You can use this to get your own change started, or use it with your team to get them to start on their change journey.
Often, during coaching, a client can understand and describe their future goal or outcome. They can describe their current situation. But, they struggle to know exactly what they need to do now.
- Sometimes, a client cannot “see” what they need to do.
- Others, state that they do not “know” what to do.
What we are doing is scripting and directing the critical moves.
There are three variations of this technique. I recommend that you start using the visual template (using pictures). If this is not working well, use the digital template (using a descriptive process). Or, you can ‘act’ this out.
- Imagine that you are the writer and director of a movie and you're creating a movie storyboard.
- Commence with the “Future” situation – the very last scene of the movie (this is a Hollywood movie with a happy ending by the way, not some Filme Noire or Pathe real life drama). This is what success looks like, and for aa detailed review on that, check out the SWING process I shared in an earlier episode here.
The “Present” situation is the current situation – as with the “Future”, you want specific sensory information about it.
In this technique, you are creating a movie storyboard or script of the change you want from the movie’s very first scene (now) to the last scene (the future goal or outcome).
You (and/or your team) is in the starring role, you are the central character of this movie. And, procrastination is the villain you are going to vanquish.
The first step is the very first ‘action’ that this character takes in this movie.
Making your movie
Grab the template (print it out) and describe the current situation. Write down as much detail as you can. What you currently see, hear, feel, smell and taste. In relation to the change you know you want to make, what specifically is the evidence of your eyes and ears that clearly demonstrate the need for change?
- Draw a picture of yourself (or your team) in the ‘present’ box. Draw yourself as you ‘feel’ in this situation. Stick figures are absolutely fine.
- Who else is in this current situation? Draw them in the box in relative position to self.
- Is there anyone else who should be in this situation? Is there anything else that is here?
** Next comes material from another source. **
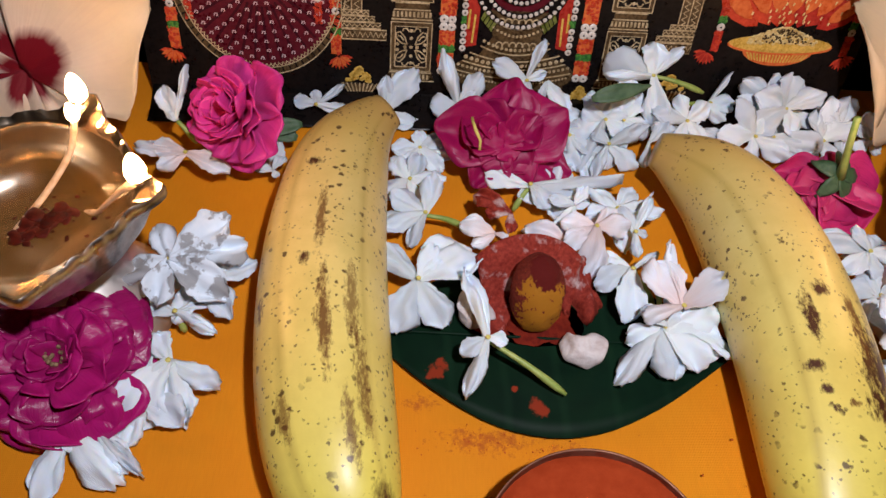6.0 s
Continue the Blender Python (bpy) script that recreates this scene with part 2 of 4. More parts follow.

- Now describe the picture – add words if these help, add more drawings as needed.
- What role they are playing in this scene. (A role is an adjective and a noun)
- Now, let's move onto the final scene of the movie. Where are you in this picture? Who else is here? What are you doing? What are they doing?
Name the Scenes
- Return to the ‘present’ situation and name the scene. Do likewise for the ‘future’ scene. It can be a simple as beginning and end – though that wouldn't cut muster in Hollywood, use descriptive names (again, adjectives and nouns work well)
- How do you feel in the present, name the feeling and write this in the box. Do the same for the future scene.
- Ask, what is the very first step that this person (pointing to the picture of self in the present) must take to move from the present to the ‘future’ (pointing at the future ‘self’)
- This should be tiny step. For example: “lower hands”, “turn to face…”, “stand up”, “sit down”.
- Then ask what does this mean?
- Repeat this until you have a viable first step. And I do mean, the tiniest, most immediate very first thing the character (i.e. you) needs to take.
- Now that you know your first step: “How difficult is this for you?” On a scale of 1 to 3, where 1 is easy, 3 is very difficult.
- If 2 or 3, “Is there a smaller step that is easier for you? When you know that this first step is easy or very easy, write down the first step and what it means for you.
This is the moment at the very beginning of the movie, often before the credits role that sets everything up and just begs the audience to hang around for the rest.
Digital or Process Variation
So you think drawing is for kids? Oh, you are missing something powerful. And yes you can draw a stick person. Nonetheless… instead write words in the boxes. You are a scriptwriter instead of a storyboard artist. Number the boxes if it helps you.
If you cannot draw pictures or describe in words, “show” yourself with your own body, tables, chairs, props and anyone else you can use as extras. Grab your smartphone or tablet, set up the video and record.
Now you are the producer of the movie instead of the storyboard artist or scriptwriter and you are receiving direction (from yourself).
Done is better than perfect
Procrastination is your enemy. We don't want to take that first step because it sets us on a journey and it means we have made a choice. We've given up on the other options for now. And procrastinators hate to give up options.
Perfectionism is another excuse for inaction. And yes, everybody is a perfectionist at heart, you're not really that different. You will never, ever achieve perfection. Sorry but it is true. The leaders who stand out are the leaders who get (the right) stuff done. And done is better than perfect.
Even when you do get started, there are going to be obstacles (more villains) along the way. At any point along the journey you might feel like giving up. It's too hard. Or worse, the environment has changed and your change is too little or too late and no longer worth doing. Remember, that's perfectly OK. Go back to the beginning and start again. The leaders who succeed in the long term, are the leaders who persevere. They are the ones who get up again, dust themselves off and keep on keeping on.